2 – C’est pour se démarquer du Livre des lamentations de Grégoire de Narek, que Vosganian, né dans un siècle où « pour chaque larme versée coula autant de sang que pour un siècle de guerres jadis », choisit de parler des « pleurs étouffés » vers un Dieu qui ne semble plus disponible. Ce récit où la vie des uns s’imbrique dans la vie des autres, où le conteur se raconte à travers les siens tandis que la matière de son livre se transforme « en une réalité qui se multiplie elle-même », ne serait que chaos de faits et de souvenirs si l’auteur ne suivait le filigrane d’énigmes obsessionnelles : le caveau vide de Seferian, le cheval de bois de Missak Torlakian, les armes cachées de Dro ou la déesse Némésis.

 

3 – Chronique en douze chapitres « de choses témoignées », le livre se développe à partir des figures centrales des grands-pères Setrak Melikian et surtout Garabet Vosganian, qui permettront le déroulement de l’histoire sans fin des Arméniens. Suit une galerie de portraits singuliers : Minas l’aveugle, Anton Merzian l’interrogateur, le bon monsieur Bougepazian, le commandant Onik Tokatlian, le communiste Messia, eshek Simon, Hartin Fringuian et son testament, et tant d’autres vivant à Focşani. A ces histoires dans l’histoire, Vosganian ajoute celles de Mikaël Noradounguian, « le mage des cartes », de Levon Zohrab, leur gardien, du justicier Missak Torlakian qui assassina Bekhboud Khan Djivanshir et surtout de Drastamat Kanayan, dit général Dro.

 

4 – Soucieux d’inscrire ses personnages dans l’ère tragique des Arméniens, Varujan Vosganian va jalonner son récit de ses catastrophes les plus marquantes : les massacres de 1894-1895, la prise de la Banque ottomane, les sept cercles de la déportation (Mamoura, Islahiye, Bab, Meskene, Dipsi, Rakka, Deir-ez-Zor), l’assassinat de Talaat par Solomon Tehlirian, le rapatriement des Arméniens sur le Rossia au milieu des années 40, la répression bolchévique ou l’utopique Légion arménienne levée par le général Dro.

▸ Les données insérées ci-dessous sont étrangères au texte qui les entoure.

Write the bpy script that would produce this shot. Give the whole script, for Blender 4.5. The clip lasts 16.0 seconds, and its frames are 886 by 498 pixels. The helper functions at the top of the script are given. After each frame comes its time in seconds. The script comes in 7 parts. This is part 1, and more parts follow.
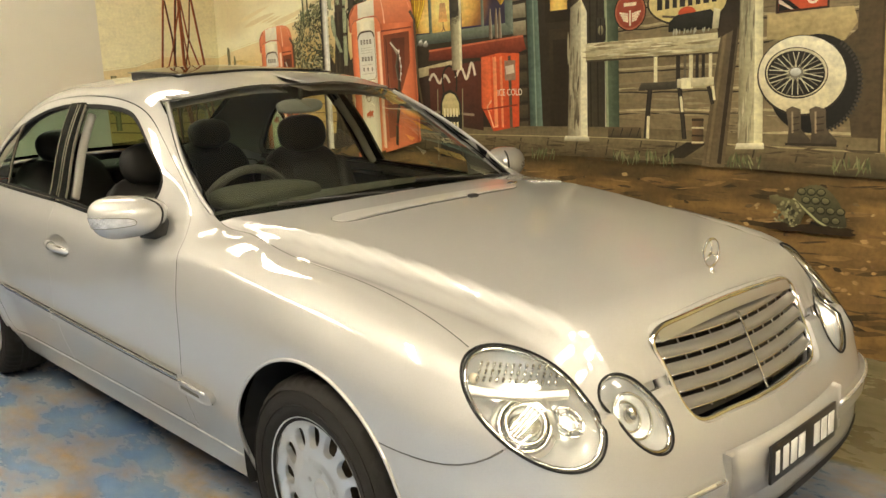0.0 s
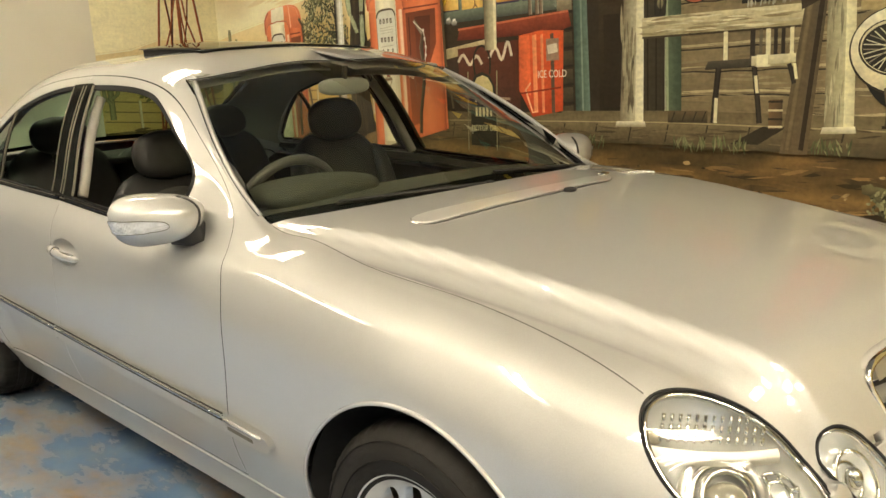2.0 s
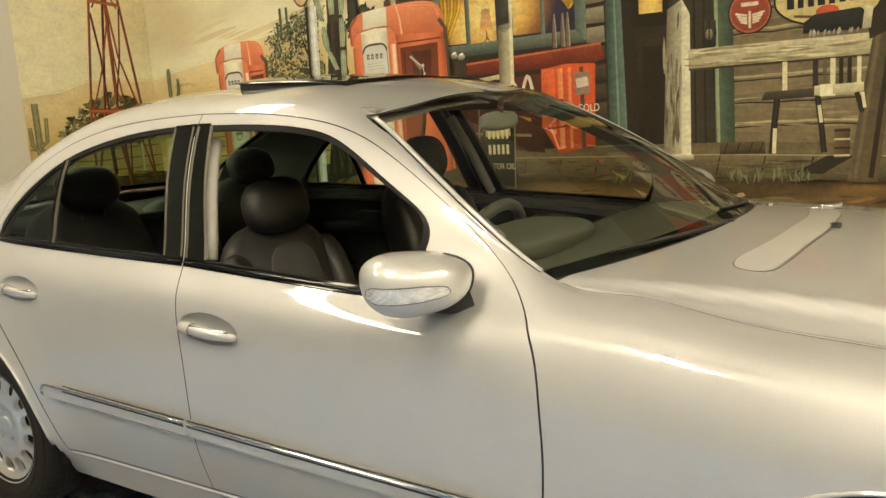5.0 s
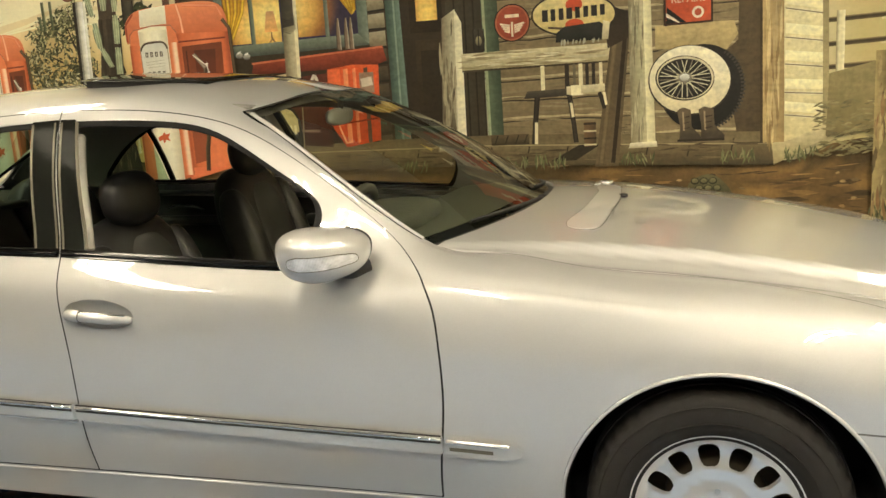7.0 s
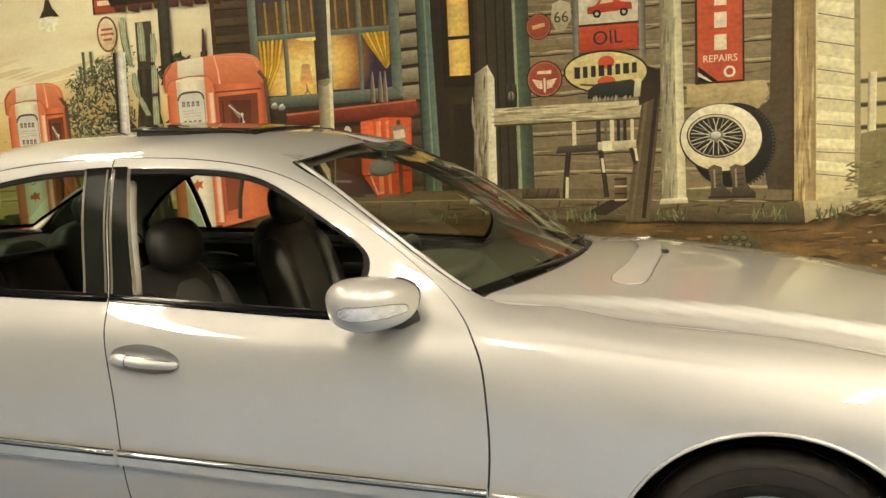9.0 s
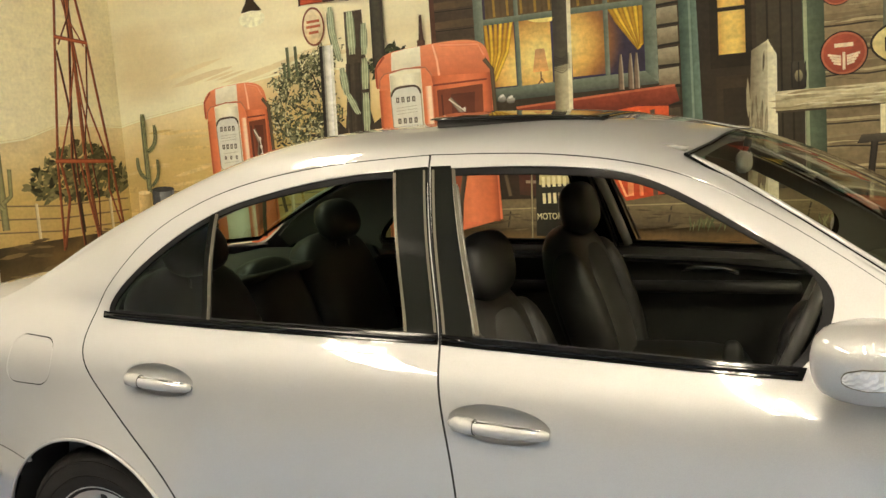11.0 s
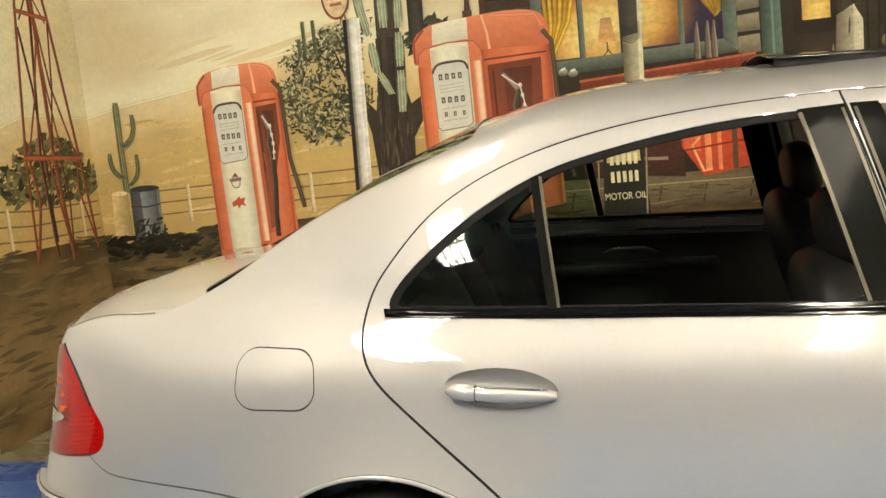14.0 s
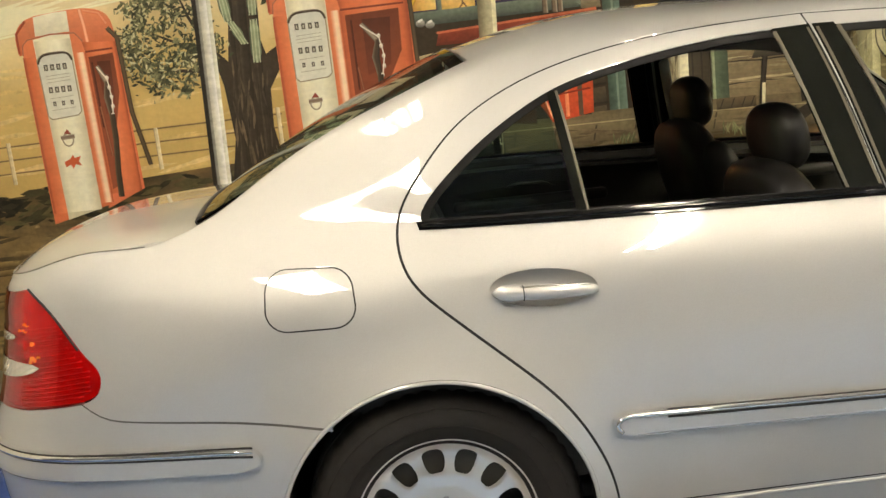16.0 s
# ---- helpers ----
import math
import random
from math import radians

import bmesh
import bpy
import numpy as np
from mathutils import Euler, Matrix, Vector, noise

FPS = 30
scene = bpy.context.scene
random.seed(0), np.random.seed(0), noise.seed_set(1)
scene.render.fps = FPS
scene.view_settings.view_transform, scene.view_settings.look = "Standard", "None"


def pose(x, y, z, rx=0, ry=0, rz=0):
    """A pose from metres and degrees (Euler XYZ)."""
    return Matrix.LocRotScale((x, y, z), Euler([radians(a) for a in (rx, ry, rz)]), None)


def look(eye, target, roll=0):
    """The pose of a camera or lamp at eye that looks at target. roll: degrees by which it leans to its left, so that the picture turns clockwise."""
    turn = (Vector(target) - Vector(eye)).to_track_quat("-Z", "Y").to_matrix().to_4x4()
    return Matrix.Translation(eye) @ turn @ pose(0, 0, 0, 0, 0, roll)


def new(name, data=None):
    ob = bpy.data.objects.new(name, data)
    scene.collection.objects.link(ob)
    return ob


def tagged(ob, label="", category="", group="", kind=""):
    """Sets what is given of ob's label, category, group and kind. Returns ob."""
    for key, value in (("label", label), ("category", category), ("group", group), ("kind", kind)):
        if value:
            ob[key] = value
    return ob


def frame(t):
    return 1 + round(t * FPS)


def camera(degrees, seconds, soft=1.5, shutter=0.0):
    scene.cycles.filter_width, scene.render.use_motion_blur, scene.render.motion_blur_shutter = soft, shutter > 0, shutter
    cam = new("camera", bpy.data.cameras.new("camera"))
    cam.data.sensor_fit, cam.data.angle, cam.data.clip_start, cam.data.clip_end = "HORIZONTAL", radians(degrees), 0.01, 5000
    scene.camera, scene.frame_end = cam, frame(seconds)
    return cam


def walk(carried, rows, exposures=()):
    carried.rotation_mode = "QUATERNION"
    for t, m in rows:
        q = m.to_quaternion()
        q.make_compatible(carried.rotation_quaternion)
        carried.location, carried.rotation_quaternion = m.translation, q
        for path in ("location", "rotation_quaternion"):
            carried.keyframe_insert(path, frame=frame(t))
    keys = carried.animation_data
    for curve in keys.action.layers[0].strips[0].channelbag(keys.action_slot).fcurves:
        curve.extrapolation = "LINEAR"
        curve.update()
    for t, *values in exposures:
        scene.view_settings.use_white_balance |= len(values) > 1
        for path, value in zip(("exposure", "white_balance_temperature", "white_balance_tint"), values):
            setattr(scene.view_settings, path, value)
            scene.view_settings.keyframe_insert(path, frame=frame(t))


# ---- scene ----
cam = camera(54.5, 16.0)
PATH = [
    (0, (3.222, -2.018, 1.366), (1.775, -0.693, 0.979), -2.7),
    (0.5, (3.15, -2.027, 1.362), (1.7, -0.697, 1.002), -2.9),
    (1, (3.0, -1.973, 1.349), (1.543, -0.652, 0.986), -3.5),
    (1.5, (2.819, -1.942, 1.339), (1.382, -0.608, 0.948), -3.5),
    (2, (2.655, -1.913, 1.329), (1.238, -0.562, 0.918), -3.0),
    (2.5, (2.486, -1.955, 1.338), (1.122, -0.564, 0.885), -2.3),
    (3, (2.311, -2.014, 1.339), (1.008, -0.58, 0.844), -2.6),
    (3.5, (2.083, -2.083, 1.336), (0.828, -0.587, 0.903), -2.6),
    (4, (1.887, -2.152, 1.354), (0.661, -0.613, 0.995), -2.4),
    (4.2, (1.828, -2.194, 1.357), (0.615, -0.64, 1.023), -2.4),
    (6.5, (1.309, -2.722, 1.377), (0.538, -0.923, 0.965), -5.2),
    (7, (1.387, -2.871, 1.388), (0.829, -0.989, 1.003), -3.6),
    (7.5, (1.424, -2.959, 1.401), (1.099, -1.017, 1.049), -1.6),
    (8, (1.438, -3.024, 1.422), (1.168, -1.07, 1.092), -1.3),
    (8.5, (1.414, -3.005, 1.405), (1.003, -1.07, 1.116), -2.1),
    (9, (1.304, -2.911, 1.397), (0.716, -1.017, 1.131), -2.6),
    (9.5, (1.146, -2.791, 1.383), (0.379, -0.96, 1.135), -3.2),
    (10, (0.909, -2.634, 1.398), (0.037, -0.851, 1.152), -3.8),
    (12.5, (-0.215, -2.463, 1.369), (-0.953, -0.623, 1.103), -4.2),
    (13, (-0.44, -2.516, 1.36), (-1.097, -0.651, 1.064), -3.8),
    (13.5, (-0.626, -2.546, 1.364), (-1.204, -0.659, 1.039), -4.7),
    (14, (-0.831, -2.516, 1.357), (-1.327, -0.597, 1.095), -5.7),
    (14.5, (-1.063, -2.546, 1.366), (-1.442, -0.595, 1.142), -5.9),
    (15, (-1.229, -2.63, 1.357), (-1.499, -0.669, 1.075), -5.8),
    (15.3, (-1.309, -2.688, 1.352), (-1.514, -0.724, 1.035), -5.5),
    (15.5, (-1.342, -2.705, 1.345), (-1.493, -0.74, 1.004), -5.6),
    (16, (-1.434, -2.66, 1.291), (-1.367, -0.697, 0.916), -6.0),
]
# the film camera's own exposure and white balance along the way
GRADE = [(0, .54, 6950, 9.5), (3.5, .52, 7100, 8), (6.5, .52, 6850, 8), (9, .50, 6950, 9.5), (10, .54, 6850, 10),
         (12.5, .64, 6550, 11), (14, .64, 6480, 12), (15, .64, 6480, 12), (16, .54, 6600, 11)]
walk(cam, [(t, look(eye, target, roll)) for t, eye, target, roll in PATH], GRADE)

# ---------------------------------------------------------------- world and lamps
world = bpy.data.worlds.new("world")
scene.world = world
world.use_nodes = True
world.node_tree.nodes["Background"].inputs[0].default_value = (0.9, 0.85, 0.75, 1)
world.node_tree.nodes["Background"].inputs[1].default_value = 0.15
TUBE_POWER = 30.0


# ---------------------------------------------------------------- materials
def mat(name, color=(0.5, 0.5, 0.5), rough=0.5, metal=0.0, coat=0.0, noise_amt=0.0, noise_scale=20.0,
        bump=0.0, bump_scale=200.0, transmission=0.0, ior=1.45, emit=None, emit_strength=1.0, rough_var=0.0,
        alpha=1.0, spec=0.5):
    m = bpy.data.materials.new(name)
    m.use_nodes = True
    nt = m.node_tree
    b = nt.nodes["Principled BSDF"]
    b.inputs["Base Color"].default_value = (*color, 1)
    b.inputs["Roughness"].default_value = rough
    b.inputs["Metallic"].default_value = metal
    b.inputs["Coat Weight"].default_value = coat
    b.inputs["Coat Roughness"].default_value = 0.03
    b.inputs["Transmission Weight"].default_value = transmission
    b.inputs["IOR"].default_value = ior
    b.inputs["Specular IOR Level"].default_value = spec
    if emit:
        b.inputs["Emission Color"].default_value = (*emit, 1)
        b.inputs["Emission Strength"].default_value = emit_strength
    if noise_amt or rough_var or bump:
        tc = nt.nodes.new("ShaderNodeTexCoord")
    if noise_amt or rough_var:
        n = nt.nodes.new("ShaderNodeTexNoise")
        n.inputs["Scale"].default_value = noise_scale
        n.inputs["Detail"].default_value = 8
        nt.links.new(tc.outputs["Object"], n.inputs["Vector"])
    if noise_amt:
        mx = nt.nodes.new("ShaderNodeMix")
        mx.data_type = "RGBA"
        mx.inputs["A"].default_value = (*[c * (1 - noise_amt) for c in color], 1)
        mx.inputs["B"].default_value = (*[min(1, c * (1 + noise_amt)) for c in color], 1)
        nt.links.new(n.outputs["Fac"], mx.inputs["Factor"])
        nt.links.new(mx.outputs["Result"], b.inputs["Base Color"])
    if rough_var:
        mr = nt.nodes.new("ShaderNodeMapRange")
        mr.inputs["To Min"].default_value = max(0, rough - rough_var)
        mr.inputs["To Max"].default_value = min(1, rough + rough_var)
        nt.links.new(n.outputs["Fac"], mr.inputs["Value"])
        nt.links.new(mr.outputs["Result"], b.inputs["Roughness"])
    if bump:
        n2 = nt.nodes.new("ShaderNodeTexNoise")
        n2.inputs["Scale"].default_value = bump_scale
        n2.inputs["Detail"].default_value = 4
        nt.links.new(tc.outputs["Object"], n2.inputs["Vector"])
        bp = nt.nodes.new("ShaderNodeBump")
        bp.inputs["Strength"].default_value = bump
        bp.inputs["Distance"].default_value = 0.002
        nt.links.new(n2.outputs["Fac"], bp.inputs["Height"])
        nt.links.new(bp.outputs["Normal"], b.inputs["Normal"])
    return m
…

Sans oublier les trahisons des uns, les générosités des autres, leurs actes de bravoure ou leurs rêves. « Les Arméniens de mon enfance vivaient plus dans les photos que parmi les hommes », écrira-t-il.

 

5 – Dépourvu de personnages imaginaires, comme si son auteur, à la manière de son grand-père Setrak, « entretenait une conversation avec son propre sang », Le Livre des chuchotements fait des va-et-vient constants entre le réel et l’invisible, le témoignage et la légende, la blessure et le souvenir de la blessure. Comme un film composé de flashbacks, de ruptures, de fondus enchainés, le roman cherche à rendre par l’accumulation, couche sur couche, des faits et des personnages, des lieux et des époques, le flux et le reflux des mémoires personnelle de l’auteur et collective du peuple arménien.